_Given exercise_
Only the lines from the line that has "5. This part finishes the script." through the line that has "0.04), GALV_DULL, t)" should be reproduced, exactly and with both ends kept.

___

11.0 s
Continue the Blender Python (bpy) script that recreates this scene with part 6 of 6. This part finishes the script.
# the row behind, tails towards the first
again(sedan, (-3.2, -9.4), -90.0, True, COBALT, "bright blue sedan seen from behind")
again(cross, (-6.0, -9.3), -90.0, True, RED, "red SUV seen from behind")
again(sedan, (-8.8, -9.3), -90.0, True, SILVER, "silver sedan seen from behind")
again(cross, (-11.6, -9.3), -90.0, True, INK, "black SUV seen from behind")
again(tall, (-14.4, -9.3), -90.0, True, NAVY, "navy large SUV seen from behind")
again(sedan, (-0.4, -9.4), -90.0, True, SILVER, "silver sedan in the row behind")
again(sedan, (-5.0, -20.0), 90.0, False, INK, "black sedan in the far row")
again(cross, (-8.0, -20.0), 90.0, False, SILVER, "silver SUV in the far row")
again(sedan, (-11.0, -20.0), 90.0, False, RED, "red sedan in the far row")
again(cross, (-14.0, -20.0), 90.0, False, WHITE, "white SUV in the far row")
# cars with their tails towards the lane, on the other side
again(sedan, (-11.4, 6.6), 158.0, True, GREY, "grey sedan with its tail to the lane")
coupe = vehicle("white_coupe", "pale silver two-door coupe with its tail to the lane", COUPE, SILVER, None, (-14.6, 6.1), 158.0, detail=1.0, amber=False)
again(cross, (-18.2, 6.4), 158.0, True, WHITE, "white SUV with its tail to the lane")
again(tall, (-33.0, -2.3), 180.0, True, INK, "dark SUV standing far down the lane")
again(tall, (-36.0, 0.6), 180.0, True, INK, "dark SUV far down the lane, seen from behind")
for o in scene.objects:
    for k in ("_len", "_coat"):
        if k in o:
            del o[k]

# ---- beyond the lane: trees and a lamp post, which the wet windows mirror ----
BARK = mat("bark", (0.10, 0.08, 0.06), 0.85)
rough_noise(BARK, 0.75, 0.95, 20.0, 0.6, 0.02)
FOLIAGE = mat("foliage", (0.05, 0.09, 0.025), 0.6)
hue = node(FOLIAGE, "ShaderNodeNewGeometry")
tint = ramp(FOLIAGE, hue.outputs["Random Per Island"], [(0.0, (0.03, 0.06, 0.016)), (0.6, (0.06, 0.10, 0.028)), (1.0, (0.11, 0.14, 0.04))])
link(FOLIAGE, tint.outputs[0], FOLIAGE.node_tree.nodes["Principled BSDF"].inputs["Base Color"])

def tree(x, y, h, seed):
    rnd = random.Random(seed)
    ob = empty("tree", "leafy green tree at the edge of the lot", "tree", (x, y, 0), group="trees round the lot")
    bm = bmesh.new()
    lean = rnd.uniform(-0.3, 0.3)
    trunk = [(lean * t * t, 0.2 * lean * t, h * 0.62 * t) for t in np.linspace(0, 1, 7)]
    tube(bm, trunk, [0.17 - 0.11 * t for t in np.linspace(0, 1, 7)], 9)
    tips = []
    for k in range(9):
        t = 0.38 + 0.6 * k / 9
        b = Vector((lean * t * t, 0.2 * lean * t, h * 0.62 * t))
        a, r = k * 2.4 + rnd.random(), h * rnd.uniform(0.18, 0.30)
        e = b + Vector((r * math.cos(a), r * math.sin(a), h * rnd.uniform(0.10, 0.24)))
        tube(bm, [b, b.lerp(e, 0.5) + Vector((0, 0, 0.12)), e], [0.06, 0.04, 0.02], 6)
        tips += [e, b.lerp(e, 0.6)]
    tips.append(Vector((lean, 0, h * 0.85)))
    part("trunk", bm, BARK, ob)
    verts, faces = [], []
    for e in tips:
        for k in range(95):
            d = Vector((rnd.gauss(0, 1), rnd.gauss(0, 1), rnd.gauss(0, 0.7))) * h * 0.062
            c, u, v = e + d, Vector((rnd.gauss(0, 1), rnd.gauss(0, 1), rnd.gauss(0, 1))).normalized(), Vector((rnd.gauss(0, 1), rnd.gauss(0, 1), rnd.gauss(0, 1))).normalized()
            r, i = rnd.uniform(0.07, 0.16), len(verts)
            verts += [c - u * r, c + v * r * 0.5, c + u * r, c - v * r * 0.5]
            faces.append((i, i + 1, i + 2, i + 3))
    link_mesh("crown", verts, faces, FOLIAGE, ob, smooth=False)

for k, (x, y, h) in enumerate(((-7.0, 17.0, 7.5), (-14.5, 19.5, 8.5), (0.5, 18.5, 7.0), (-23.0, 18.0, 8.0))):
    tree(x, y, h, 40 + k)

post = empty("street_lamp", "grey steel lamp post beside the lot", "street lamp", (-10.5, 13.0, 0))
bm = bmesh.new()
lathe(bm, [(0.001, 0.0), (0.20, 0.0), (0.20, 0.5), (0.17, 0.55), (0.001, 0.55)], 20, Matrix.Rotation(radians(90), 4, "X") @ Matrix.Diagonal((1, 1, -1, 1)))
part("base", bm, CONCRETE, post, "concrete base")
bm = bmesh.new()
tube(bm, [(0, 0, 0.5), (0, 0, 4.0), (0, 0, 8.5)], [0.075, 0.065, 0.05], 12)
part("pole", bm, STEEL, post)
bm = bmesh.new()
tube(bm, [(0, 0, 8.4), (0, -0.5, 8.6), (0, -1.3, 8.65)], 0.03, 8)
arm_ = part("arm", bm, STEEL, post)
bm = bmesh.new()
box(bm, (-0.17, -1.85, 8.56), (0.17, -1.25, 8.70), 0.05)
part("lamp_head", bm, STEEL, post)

___

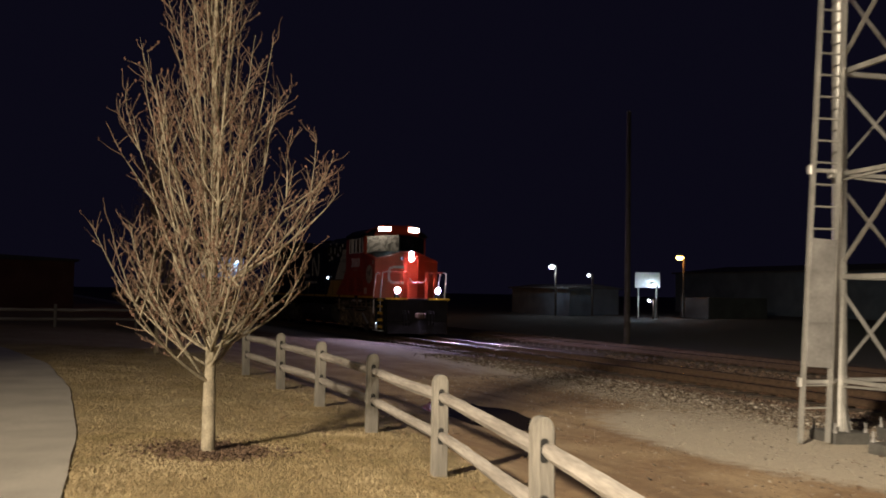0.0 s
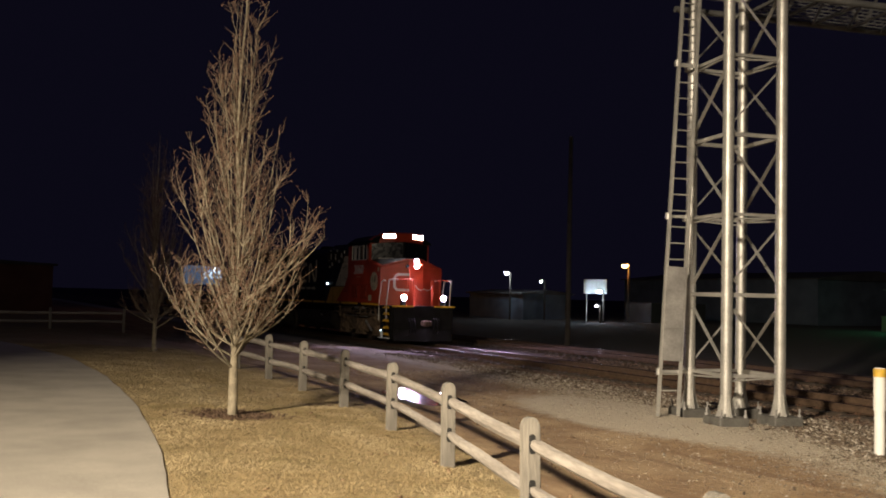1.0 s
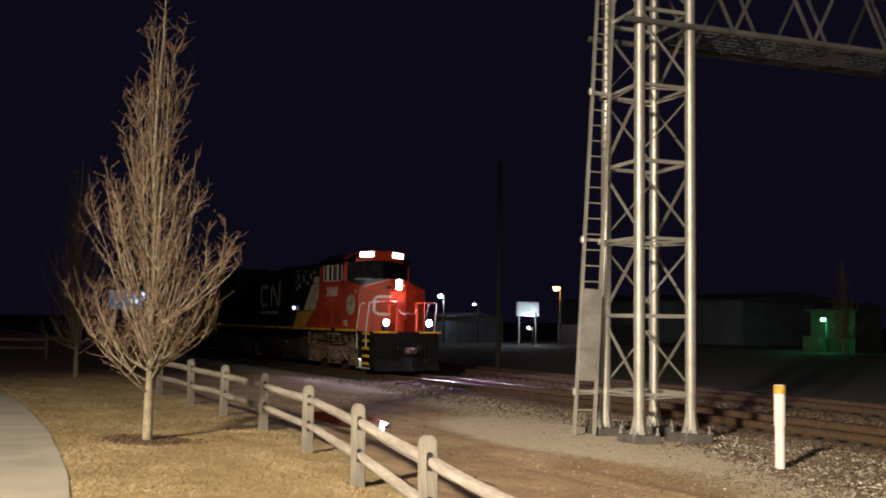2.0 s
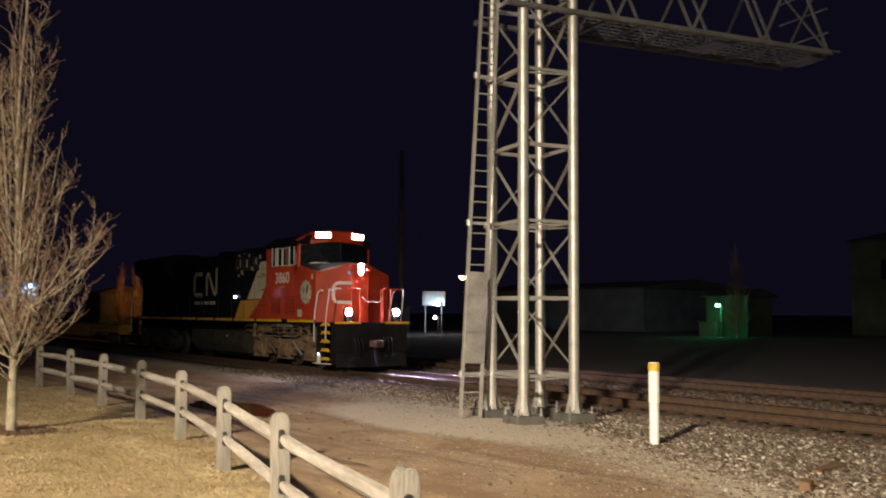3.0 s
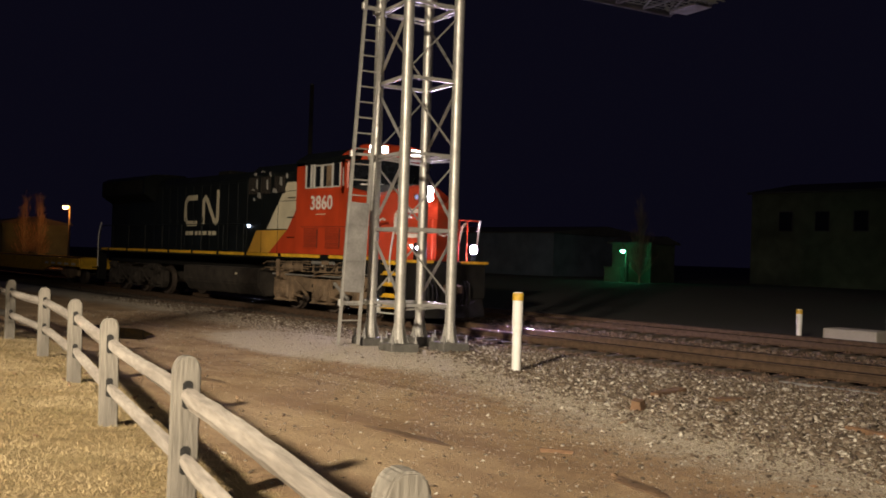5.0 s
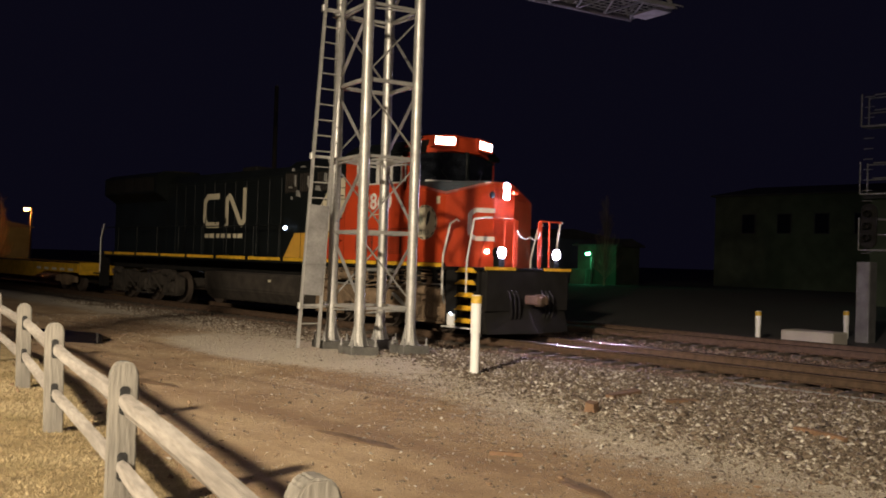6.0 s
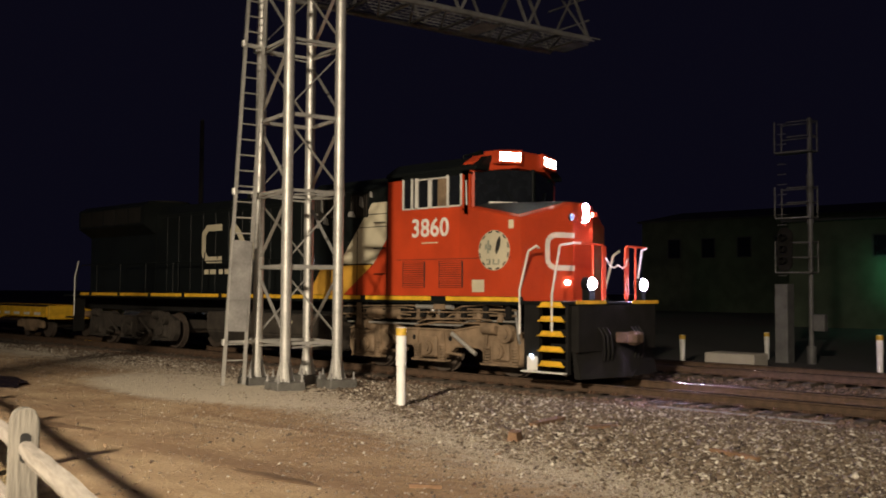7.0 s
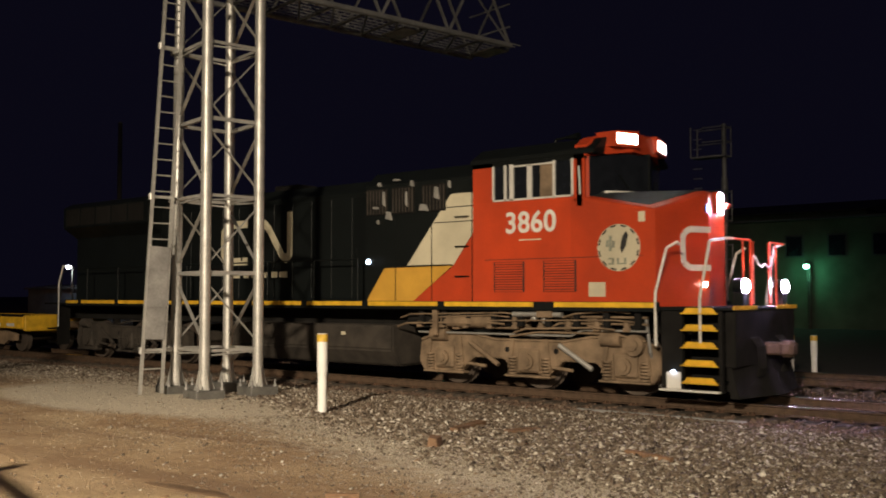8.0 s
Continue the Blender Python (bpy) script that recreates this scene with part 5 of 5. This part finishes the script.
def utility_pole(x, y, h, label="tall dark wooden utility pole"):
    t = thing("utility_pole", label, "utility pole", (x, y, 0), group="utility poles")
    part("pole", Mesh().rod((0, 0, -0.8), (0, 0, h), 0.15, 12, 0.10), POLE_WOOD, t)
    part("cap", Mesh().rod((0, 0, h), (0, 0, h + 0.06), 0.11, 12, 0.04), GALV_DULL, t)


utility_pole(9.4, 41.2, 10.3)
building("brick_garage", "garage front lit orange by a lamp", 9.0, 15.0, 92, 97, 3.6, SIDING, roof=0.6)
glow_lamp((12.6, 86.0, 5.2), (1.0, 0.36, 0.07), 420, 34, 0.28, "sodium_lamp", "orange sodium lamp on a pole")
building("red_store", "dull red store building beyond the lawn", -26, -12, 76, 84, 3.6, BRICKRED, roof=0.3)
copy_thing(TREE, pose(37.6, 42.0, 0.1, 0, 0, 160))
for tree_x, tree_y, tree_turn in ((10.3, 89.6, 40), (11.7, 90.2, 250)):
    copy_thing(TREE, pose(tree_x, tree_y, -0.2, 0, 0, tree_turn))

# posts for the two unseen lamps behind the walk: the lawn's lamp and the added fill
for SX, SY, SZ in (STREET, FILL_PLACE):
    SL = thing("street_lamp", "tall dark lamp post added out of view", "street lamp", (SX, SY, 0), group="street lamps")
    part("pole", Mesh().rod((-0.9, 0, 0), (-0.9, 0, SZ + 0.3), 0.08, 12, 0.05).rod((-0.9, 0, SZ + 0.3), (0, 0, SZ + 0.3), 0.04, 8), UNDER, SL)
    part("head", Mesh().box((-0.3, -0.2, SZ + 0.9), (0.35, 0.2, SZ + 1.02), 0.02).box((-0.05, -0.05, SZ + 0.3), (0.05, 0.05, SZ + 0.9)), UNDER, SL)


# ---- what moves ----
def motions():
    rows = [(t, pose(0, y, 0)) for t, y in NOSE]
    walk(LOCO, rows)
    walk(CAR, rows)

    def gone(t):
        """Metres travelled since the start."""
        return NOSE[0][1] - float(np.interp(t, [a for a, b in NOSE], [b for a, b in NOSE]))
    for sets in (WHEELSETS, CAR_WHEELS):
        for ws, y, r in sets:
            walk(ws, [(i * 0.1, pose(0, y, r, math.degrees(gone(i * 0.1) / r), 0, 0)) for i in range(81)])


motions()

___

_Solution to the exercise_
Continue the Blender Python (bpy) script that recreates this scene with part 5 of 5. This part finishes the script.
def utility_pole(x, y, h, label="tall dark wooden utility pole"):
    t = thing("utility_pole", label, "utility pole", (x, y, 0), group="utility poles")
    part("pole", Mesh().rod((0, 0, -0.8), (0, 0, h), 0.15, 12, 0.10), POLE_WOOD, t)
    part("cap", Mesh().rod((0, 0, h), (0, 0, h + 0.06), 0.11, 12, 0.04), GALV_DULL, t)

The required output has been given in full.